After Fat Possum honcho Matthew Johnson heard Mayer and the Shanks play in Memphis, he signed them on the spot, Meier says. I Just Want To Be Held -- Mayer's first full-length album -- was recorded at the Money Shot, Fat Possum's Water Valley, Mississippi, studio last spring. Memphis musicians Adam Woodard and Jack Yarber (Meier's former Compulsive Gamblers bandmate) played on the sessions, alongside saxophonist extraordinaire Suzi Hendrix.
Two tracks -- "Leave Me Alone" and "From Now On" -- were culled from Mayer's Fortune output, while the up-tempo "I'm In Love" was a tune Mayer had originally penned for fellow soulster Nolan Strong.
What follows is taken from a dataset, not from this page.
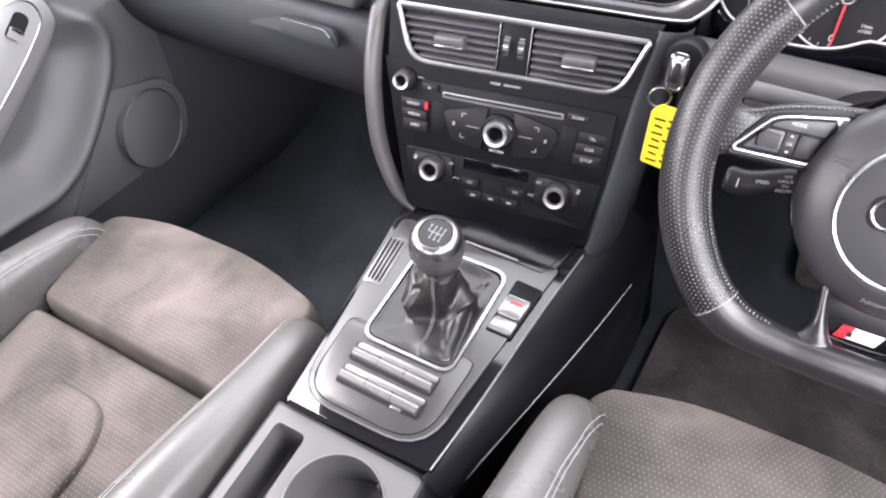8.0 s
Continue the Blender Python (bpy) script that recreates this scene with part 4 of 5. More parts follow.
ro = fillet([(-0.060, 0.048), (-0.018, -0.047), (0.061, -0.048), (0.062, -0.019), (0.053, 0.023), (-0.015, 0.044)], [0.004, 0.01, 0.004, 0.02, 0.02, 0.03])
part("panel", hollow([(x * 1.12 + 0.003, y * 1.1) for x, y in ro], ro, -0.03, -0.003), M_MATT, rvent)
vent(rvent, "air_vent", ro, 6, None, "slatted air vent", tabs=((0.008, 0.012),), chrome=0.0026)
part("lower_plate", plate(fillet([(-0.016, -0.046), (0.059, -0.046), (0.060, -0.028), (-0.022, -0.028)], 0.003), -0.012, -0.001, 0.001), M_MATT, rvent)
rtw = part("thumbwheel", tube([(0.006, -0.036, -0.006), (0.026, -0.036, -0.006)], 0.0072, False, 24), M_ALU, rvent, "ribbed chrome thumbwheel")
for i in range(5):
    part("rib", block(0.0012, 0.007, 0.0010, 0), M_CHROME, rtw, m=pose(0.008 + 0.004 * i, -0.036, 0.0014))
part("slider_panel", block(0.01, 0.02, 0.01, 0.001), M_MATT, rvent, m=pose(0.0, 0.0, -0.02))

lvent = thing("side_vent", LV, "passenger side air vent framed in satin chrome", "air vent")


def proud(y):
    """How far the dash bulges over the vent's plane at height y."""
    return 0.0055 * (1 - (y / 0.052) ** 2) + 0.001


part("bezel", loft([[(x * k, y * k, proud(y) + dz) for x, y in LV_OUT + LV_OUT[:1]] for k, dz in ((1.07, -0.0015), (1.03, 0.0008), (0.985, 0.0), (0.975, -0.02))]), M_BUTTON, lvent)
vent(lvent, "air_vent", LV_OUT, 6, None, "slatted air vent", tabs=((0.020, 0.010),), chrome=0.0004)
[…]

A cover of John Lennon's "I Found Out," stripped down to a raspy, menacing blues-based foundation, renders the Plastic Ono Band's version utterly useless, while Mayer's take on Yarber's "Satisfied Fool" could stand toe-to-toe with classics like "Village of Love." Granted, Mayer's hoarse pleadings are an acquired taste, but he stays on key throughout this inspired workout, allowing the triple threat of Meier, Yarber, and Dale Beavers to stretch out on their respective guitar parts as the rhythm section smolders underneath.
Live, Mayer is a force to be reckoned with. Dressed in his trademark tails, he spins, kicks, shimmies, and shakes his way across the stage, wiping perspiration from his silvery mustache every few minutes as the band behind him threatens to explode.
"The Shanks make me feel young," Mayer says. "They're one of the best groups I've ever had. They don't miss a note, and although they weren't even born when I first started singing, they're for real with the music."
With that remark, Mayer yawns, threatening to slip back under the covers. After all, he's got to save his energy for the Shanks' upcoming tour. Before he nods off, however, I squeeze in one more question: Where is the village of love?
"It's where you make it, wherever you're happy," Mayer explains. "It's about making love and finding someone who will treat you right. The village of love is life." He chuckles, then softly hangs up the phone. •
Nathaniel Mayer & the Shanks perform at the Hi-Tone Café Friday, October 1st.